- [EXERCISE REQUIREMENTS] Please write the listing below out again exactly, leaving every picture behind.

-- start of DATASET EXTRACT --

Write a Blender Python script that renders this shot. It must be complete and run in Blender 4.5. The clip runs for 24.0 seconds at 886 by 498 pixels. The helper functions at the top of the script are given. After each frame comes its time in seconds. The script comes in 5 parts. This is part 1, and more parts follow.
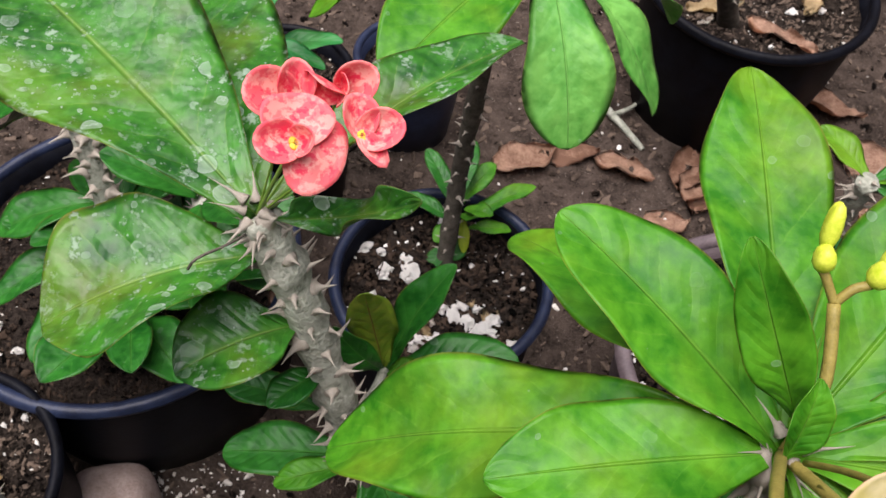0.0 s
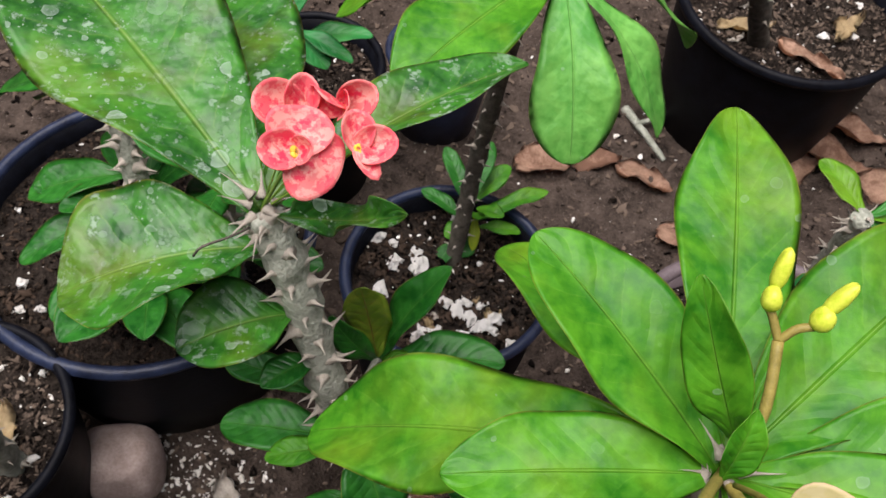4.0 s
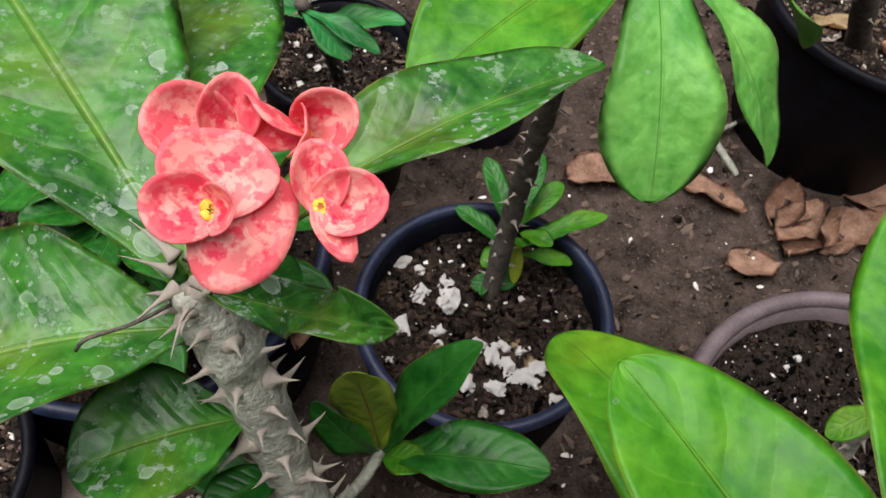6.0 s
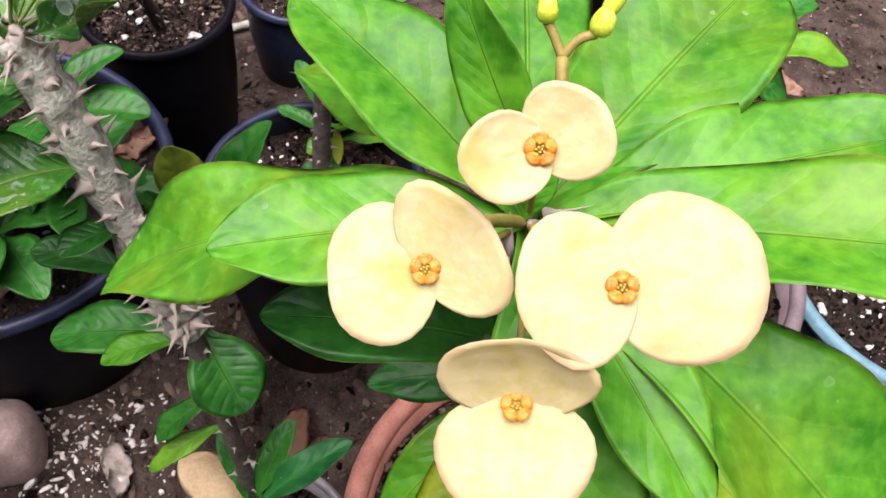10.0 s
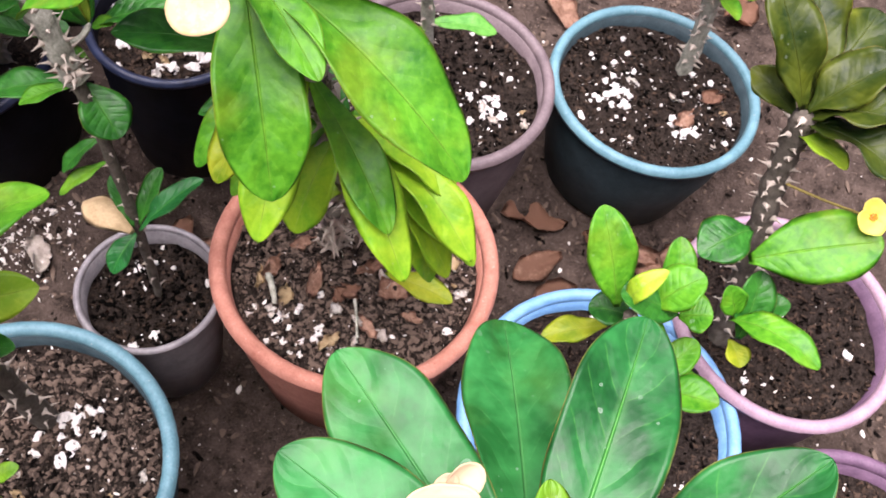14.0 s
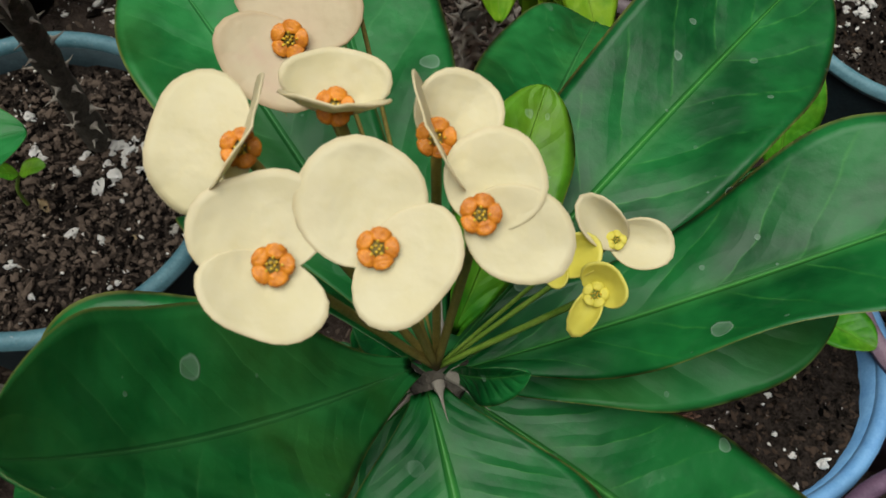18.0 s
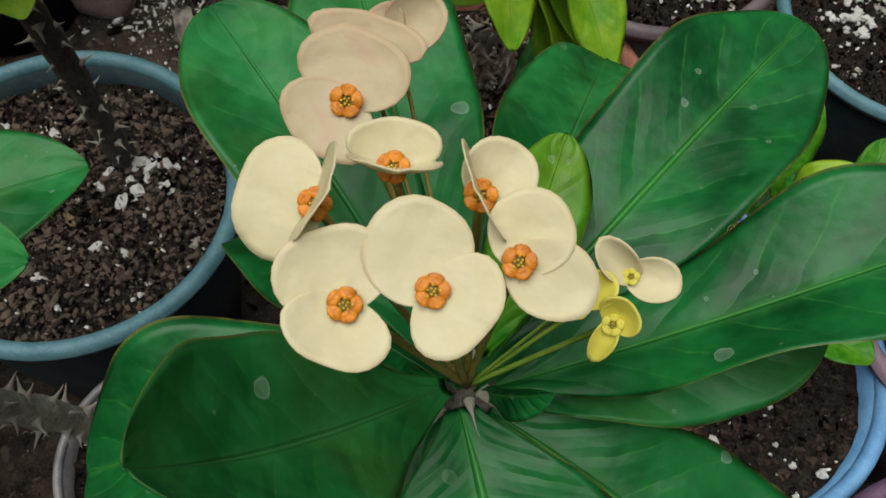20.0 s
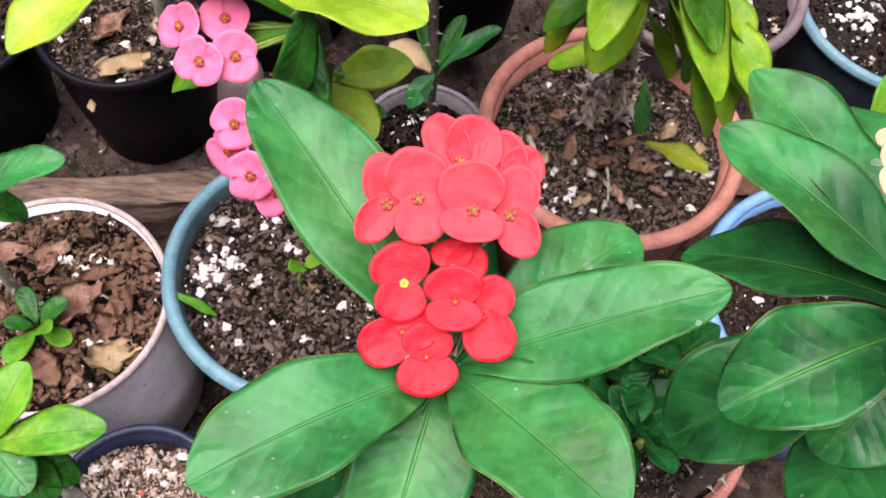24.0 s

-- end of DATASET EXTRACT --

- [ANSWER IN FULL]
Write a Blender Python script that renders this shot. It must be complete and run in Blender 4.5. The clip runs for 24.0 seconds at 886 by 498 pixels. The helper functions at the top of the script are given. After each frame comes its time in seconds. The script comes in 5 parts. This is part 1, and more parts follow.
0.0 s
4.0 s
6.0 s
10.0 s
14.0 s
18.0 s
20.0 s
24.0 s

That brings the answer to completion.